The timing and content of Cameron's speech may, of course, be purely coincidental. Former Murdoch man Andy Coulson may have nothing to do with it. I have no shred of evidence to the contrary. The Tories have every reason to dislike Ofcom chief Ed Richards, a former Blair adviser paid £400,000 a year. But behind the scenes the players in this drama, other companies, analysts and observers were stunned. Few dare speak for publication, fearing the wrath of the incoming Conservatives. Ofcom will not be drawn. The one bold voice was Peter Luff, Conservative chair of the business and enterprise select committee. "Ofcom is a bloody great regulator," he told me. "I believe in free markets and I'm very pro-competition. It needs powerful people."

Cameron's office says there was "no contact with News International" about Ofcom but history should not be ignored. The Murdoch press has a long record of winning pay-back from the political leaders it backs – and it has vigorously swung behind Cameron. In fact, it is so ordinary that too few people bother to keep remarking on the evil influence this man has had on politics for the past 30 years.
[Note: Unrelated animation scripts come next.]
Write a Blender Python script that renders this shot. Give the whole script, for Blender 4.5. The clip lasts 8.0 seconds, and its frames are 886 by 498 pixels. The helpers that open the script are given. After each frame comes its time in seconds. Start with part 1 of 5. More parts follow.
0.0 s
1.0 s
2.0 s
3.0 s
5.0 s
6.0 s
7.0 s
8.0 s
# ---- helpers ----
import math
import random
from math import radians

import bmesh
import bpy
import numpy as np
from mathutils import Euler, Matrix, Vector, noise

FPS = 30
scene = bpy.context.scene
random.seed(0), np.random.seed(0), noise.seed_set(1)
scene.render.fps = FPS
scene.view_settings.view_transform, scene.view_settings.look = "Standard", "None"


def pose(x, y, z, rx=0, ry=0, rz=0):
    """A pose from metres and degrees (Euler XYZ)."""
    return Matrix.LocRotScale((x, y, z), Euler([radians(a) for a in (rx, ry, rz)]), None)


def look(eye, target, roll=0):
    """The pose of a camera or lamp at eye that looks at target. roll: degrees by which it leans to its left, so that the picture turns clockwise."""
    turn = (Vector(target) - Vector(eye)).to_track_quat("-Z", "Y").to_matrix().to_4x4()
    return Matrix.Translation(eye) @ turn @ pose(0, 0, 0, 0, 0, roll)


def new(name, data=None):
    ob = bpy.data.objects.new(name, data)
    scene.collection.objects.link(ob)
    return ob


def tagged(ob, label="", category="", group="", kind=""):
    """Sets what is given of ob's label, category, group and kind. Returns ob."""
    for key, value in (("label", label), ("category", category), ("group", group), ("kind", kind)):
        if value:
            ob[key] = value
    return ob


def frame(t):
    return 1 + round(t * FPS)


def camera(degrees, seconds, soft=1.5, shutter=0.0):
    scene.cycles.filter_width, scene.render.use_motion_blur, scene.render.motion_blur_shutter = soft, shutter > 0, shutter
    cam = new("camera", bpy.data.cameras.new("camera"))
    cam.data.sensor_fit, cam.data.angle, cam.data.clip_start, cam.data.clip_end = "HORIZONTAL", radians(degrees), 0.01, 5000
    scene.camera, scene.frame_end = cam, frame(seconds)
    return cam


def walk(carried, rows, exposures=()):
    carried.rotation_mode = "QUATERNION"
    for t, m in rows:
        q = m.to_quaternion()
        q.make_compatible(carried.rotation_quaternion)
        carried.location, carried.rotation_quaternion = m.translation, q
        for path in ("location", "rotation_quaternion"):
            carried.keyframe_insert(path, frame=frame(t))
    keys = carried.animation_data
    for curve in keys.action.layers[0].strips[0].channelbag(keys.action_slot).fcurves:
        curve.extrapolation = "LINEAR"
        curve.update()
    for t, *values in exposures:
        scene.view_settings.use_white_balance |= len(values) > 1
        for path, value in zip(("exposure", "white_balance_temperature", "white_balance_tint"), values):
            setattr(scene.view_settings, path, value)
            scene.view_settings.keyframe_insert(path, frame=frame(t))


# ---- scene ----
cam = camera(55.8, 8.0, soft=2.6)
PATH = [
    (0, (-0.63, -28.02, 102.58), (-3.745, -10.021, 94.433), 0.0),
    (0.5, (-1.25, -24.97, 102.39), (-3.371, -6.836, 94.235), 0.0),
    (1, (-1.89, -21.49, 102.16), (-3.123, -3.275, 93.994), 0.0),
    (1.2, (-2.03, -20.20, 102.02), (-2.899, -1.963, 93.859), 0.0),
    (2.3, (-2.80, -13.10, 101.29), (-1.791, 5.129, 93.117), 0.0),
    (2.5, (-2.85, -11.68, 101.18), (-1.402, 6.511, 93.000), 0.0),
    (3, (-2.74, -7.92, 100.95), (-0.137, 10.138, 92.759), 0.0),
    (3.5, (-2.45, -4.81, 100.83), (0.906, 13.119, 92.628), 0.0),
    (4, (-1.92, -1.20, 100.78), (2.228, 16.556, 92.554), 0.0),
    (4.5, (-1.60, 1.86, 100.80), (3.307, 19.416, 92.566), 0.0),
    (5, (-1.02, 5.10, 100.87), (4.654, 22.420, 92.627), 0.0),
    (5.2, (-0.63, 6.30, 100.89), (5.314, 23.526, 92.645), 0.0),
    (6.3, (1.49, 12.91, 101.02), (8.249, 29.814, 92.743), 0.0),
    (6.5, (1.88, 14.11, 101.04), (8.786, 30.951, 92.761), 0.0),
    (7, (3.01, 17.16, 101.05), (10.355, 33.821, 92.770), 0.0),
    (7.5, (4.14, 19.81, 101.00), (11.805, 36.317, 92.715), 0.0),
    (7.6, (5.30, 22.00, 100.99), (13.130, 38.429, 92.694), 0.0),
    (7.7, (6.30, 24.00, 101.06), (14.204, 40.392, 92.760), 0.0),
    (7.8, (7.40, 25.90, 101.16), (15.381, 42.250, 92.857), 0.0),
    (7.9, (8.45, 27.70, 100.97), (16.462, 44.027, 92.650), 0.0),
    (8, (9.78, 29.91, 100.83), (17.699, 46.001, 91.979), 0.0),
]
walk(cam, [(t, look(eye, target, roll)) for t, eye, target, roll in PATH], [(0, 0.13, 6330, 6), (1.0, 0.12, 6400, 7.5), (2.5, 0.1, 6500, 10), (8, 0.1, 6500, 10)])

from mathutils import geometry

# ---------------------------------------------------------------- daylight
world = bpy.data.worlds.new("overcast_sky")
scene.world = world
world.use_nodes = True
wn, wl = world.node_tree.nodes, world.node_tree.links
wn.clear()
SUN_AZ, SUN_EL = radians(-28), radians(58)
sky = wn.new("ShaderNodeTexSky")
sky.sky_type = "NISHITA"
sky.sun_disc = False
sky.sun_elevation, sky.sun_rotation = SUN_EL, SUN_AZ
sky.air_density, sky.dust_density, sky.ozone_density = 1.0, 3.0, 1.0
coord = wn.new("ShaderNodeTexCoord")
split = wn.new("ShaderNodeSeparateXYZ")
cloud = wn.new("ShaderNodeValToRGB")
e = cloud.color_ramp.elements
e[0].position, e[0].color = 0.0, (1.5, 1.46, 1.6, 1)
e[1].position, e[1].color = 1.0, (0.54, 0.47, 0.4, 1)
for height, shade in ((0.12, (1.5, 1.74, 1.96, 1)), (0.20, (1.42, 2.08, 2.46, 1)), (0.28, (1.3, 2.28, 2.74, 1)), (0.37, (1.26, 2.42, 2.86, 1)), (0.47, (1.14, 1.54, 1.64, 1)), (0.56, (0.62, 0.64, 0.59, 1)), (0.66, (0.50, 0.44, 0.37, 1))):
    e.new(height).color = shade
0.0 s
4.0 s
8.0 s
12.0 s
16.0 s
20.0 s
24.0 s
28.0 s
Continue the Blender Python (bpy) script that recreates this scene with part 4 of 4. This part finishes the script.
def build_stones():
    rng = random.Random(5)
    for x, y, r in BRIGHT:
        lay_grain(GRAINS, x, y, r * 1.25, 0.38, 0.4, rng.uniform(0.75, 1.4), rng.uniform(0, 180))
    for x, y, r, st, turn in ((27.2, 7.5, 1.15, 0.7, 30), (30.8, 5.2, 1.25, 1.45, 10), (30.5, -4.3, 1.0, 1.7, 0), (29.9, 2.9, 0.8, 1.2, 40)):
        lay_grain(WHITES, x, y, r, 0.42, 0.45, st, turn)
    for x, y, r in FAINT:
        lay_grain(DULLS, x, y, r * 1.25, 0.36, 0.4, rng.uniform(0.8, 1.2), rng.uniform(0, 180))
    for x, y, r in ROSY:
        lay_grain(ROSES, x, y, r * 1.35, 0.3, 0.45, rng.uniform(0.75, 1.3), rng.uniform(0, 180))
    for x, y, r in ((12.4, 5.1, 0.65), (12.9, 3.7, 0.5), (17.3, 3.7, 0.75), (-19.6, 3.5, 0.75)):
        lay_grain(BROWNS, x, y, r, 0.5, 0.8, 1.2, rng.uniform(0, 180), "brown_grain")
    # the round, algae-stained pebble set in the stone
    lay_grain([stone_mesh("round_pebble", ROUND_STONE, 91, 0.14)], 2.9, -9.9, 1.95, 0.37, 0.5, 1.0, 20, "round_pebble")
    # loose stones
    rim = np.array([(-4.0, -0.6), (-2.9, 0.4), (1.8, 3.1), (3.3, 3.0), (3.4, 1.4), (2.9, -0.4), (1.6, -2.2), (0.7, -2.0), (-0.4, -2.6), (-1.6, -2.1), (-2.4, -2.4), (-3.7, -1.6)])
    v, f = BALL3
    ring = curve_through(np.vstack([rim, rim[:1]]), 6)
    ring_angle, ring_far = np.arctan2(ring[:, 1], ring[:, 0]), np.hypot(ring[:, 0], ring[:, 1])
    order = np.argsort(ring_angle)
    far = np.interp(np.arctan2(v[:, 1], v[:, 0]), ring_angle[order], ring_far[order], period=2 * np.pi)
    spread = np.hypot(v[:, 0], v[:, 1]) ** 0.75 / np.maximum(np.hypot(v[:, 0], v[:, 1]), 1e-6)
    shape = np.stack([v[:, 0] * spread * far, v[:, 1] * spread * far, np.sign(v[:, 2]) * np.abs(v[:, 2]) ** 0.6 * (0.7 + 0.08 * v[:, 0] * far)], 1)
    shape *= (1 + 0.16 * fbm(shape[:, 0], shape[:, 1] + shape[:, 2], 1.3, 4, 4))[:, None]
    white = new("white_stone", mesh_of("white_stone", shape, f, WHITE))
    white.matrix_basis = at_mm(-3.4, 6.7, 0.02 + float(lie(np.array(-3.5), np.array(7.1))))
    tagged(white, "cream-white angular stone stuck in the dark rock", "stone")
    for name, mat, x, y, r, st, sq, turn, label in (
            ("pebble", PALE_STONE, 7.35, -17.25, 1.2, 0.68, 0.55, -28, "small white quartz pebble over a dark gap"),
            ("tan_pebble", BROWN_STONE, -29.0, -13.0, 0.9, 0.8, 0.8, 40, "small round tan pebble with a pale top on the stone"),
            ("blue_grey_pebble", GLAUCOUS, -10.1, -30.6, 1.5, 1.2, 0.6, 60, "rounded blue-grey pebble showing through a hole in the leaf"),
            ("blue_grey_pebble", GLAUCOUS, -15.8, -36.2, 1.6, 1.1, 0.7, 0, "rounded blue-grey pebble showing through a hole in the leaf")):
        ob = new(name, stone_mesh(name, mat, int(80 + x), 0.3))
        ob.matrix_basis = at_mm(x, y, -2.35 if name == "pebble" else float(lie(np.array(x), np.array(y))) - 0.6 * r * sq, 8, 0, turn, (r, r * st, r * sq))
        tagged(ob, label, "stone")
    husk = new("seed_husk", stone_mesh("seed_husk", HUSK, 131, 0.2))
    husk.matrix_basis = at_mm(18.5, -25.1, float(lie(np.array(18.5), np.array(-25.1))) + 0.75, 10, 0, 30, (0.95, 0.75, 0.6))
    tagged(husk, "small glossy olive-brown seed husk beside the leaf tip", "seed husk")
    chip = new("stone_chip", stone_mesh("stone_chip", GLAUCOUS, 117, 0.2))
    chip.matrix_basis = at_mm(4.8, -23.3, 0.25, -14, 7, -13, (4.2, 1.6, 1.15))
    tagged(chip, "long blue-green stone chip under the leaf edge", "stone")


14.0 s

In his memoirs, John Major counts his downfall from the day Murdoch gave him the imperial thumbs-down. Blair fawned and obeyed, right from his shocking acquiescence to the Tory 1996 Broadcasting Act, which gave Murdoch total control of the digital future. The night before the crucial Iraq war vote, virtually the entire cabinet attended Sun editor David Yelland's farewell party. All Tory and Labour leaders canoodle with Murdoch with a desperation that demeans them and their office.

Is it any wonder the public don't know what to believe when a media oligarch is telling us what we should believe.